Last step was to take that primary axis line and rotate it 81°, which was the angle between Summer Solstice Sunrise and Winter Solstice Sunrise 5000 years ago, and drop that over the Altar Stone position.

I was not expecting what happened when I did that.

Secondary solstice axis added in orange
Winter Solstice Sunrise (bottom right) to Summer Solstice Sunset (top left) 

I did that last operation when zoomed in close, so I could get the intersection point of the axes exactly over the Altar Stone's position.

When I zoomed out, I was astonished to see that this secondary axis also intersects Station Stone 93.

Not only that, but it also follows the line of postholes that define the unexplained "arrowhead"-shaped arrangement at the end of the Southern Causeway corridor.

I need to do this again, with the high resolution images from Cleal et al to be certain it's what it looks like, but what it looks like is that there's a sightline that runs from Station Stone 93 via the postulated upright Altar Stone in WA 3639 to the Winter Solstice Sunrise position over Coneybury Hill.

It may not hold up to detailed scrutiny when I do that reworking, but for now this is potentially very exciting - at least for me.

Update: 29th Aug 2024

Doing this again using the vector illustrations of Plan 1 and Plan 2 from Cleal et al, the alignment is not quite as precise as with the ones from "Stonehenge Remodelled" in that the alignment just misses Station Stone 93's SW face.

This in itself is interesting, because it means there'd be a very tightly constrained sightline between that face of the Station Stone and the NE face of the proposed upright Altar Stone which frames the appropriate place on the horizon - Winter Solstice Sunrise to the SE and Summer Solstice Sunset to the NW.

Arguably, given another tightly constrained sightline that makes use of pair of stones to create a viewing portal, this is actually more convincing.

Here's the result:

Same construction but using the plans from "Stonehenge in its Landscape" Cleal et al, 1995

You might notice that there's now a second red "blob" in the interior of the monument. The one to the SW is the proposed upright Altar Stone in WA 3639, and the other in the NE is... well.

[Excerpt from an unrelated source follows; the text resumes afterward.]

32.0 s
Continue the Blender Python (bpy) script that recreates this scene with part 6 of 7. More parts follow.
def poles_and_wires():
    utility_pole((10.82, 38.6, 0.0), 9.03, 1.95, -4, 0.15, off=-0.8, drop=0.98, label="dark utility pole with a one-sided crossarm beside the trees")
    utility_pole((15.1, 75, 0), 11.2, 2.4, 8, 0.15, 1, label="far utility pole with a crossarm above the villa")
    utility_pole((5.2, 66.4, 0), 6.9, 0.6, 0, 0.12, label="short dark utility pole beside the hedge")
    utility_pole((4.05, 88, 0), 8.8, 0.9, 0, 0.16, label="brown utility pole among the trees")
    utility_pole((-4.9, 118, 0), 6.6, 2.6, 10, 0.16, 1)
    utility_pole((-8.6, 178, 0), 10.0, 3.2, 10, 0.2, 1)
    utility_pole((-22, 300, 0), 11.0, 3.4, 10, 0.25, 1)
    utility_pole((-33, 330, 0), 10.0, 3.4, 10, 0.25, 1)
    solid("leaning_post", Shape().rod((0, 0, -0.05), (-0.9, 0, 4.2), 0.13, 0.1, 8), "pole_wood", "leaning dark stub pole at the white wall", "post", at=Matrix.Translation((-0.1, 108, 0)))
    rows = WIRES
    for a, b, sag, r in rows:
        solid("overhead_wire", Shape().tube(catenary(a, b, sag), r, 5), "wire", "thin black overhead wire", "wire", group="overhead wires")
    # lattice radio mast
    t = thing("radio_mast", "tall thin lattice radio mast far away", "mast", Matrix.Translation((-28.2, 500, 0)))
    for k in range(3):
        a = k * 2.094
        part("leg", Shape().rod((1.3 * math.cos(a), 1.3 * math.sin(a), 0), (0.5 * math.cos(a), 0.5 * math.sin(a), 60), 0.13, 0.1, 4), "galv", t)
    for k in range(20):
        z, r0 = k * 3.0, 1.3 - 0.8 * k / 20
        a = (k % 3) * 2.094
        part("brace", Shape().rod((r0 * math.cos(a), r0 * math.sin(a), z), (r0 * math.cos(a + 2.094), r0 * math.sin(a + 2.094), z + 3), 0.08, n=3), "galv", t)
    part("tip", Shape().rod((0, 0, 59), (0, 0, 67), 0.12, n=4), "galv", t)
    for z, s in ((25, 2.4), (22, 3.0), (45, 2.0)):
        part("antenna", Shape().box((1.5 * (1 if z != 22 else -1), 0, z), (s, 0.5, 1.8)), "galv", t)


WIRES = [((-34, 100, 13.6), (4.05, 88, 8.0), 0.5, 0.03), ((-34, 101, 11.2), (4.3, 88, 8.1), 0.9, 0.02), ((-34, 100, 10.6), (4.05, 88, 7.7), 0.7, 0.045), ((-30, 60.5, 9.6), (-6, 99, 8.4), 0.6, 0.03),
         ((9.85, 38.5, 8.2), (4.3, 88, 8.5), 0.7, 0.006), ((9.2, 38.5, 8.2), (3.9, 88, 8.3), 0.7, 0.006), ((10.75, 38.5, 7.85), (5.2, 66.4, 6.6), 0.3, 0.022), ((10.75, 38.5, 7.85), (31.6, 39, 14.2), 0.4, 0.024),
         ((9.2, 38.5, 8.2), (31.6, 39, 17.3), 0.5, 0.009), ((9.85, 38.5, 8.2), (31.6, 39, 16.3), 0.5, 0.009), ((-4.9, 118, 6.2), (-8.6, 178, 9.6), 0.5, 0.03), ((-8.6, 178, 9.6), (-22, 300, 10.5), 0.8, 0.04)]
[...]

While trawling through Cleal looking for anything relevant to this endeavour, I came across the following comment relating to the NE end of the Bluestone oval setting:


This is somewhat difficult to parse but it drew my attention to WA 2730, positioned as shown below, just to the bottom right of the middle of the image:
Feature WA 2730, just inboard of the Bluestone circle in the NE quadrant of the monument

This is an odd feature, it appears completely unrelated to the other settings but is about 1.5m NE of the only grave ever discovered in the interior of the stone circle. What happens if you put a stone here?

Such a stone, together with the proposed upright Altar Stone in WA 3639, lies on the primary solstice alignment. Curious and, although Atkinson's comment about a possible pair to the Altar Stone is probably referring to a stonehole near Stone 55 in the SW rather than at the NE end of the interior, it intrigues me.

Could there have been a second Altar Stone in the interior?

This is a rabbit hole that many people have gone down - starting with Inigo Jones' and John Aubrey's comments about a "supposed Altar Stone" in the middle of the "cell" (the innermost part of Stonehenge) "towards the east" that Philip, Earl of Pembroke, reported had been "carried away to St. James' (Westminster)".

I'm going to leave it to others to deal with that conundrum!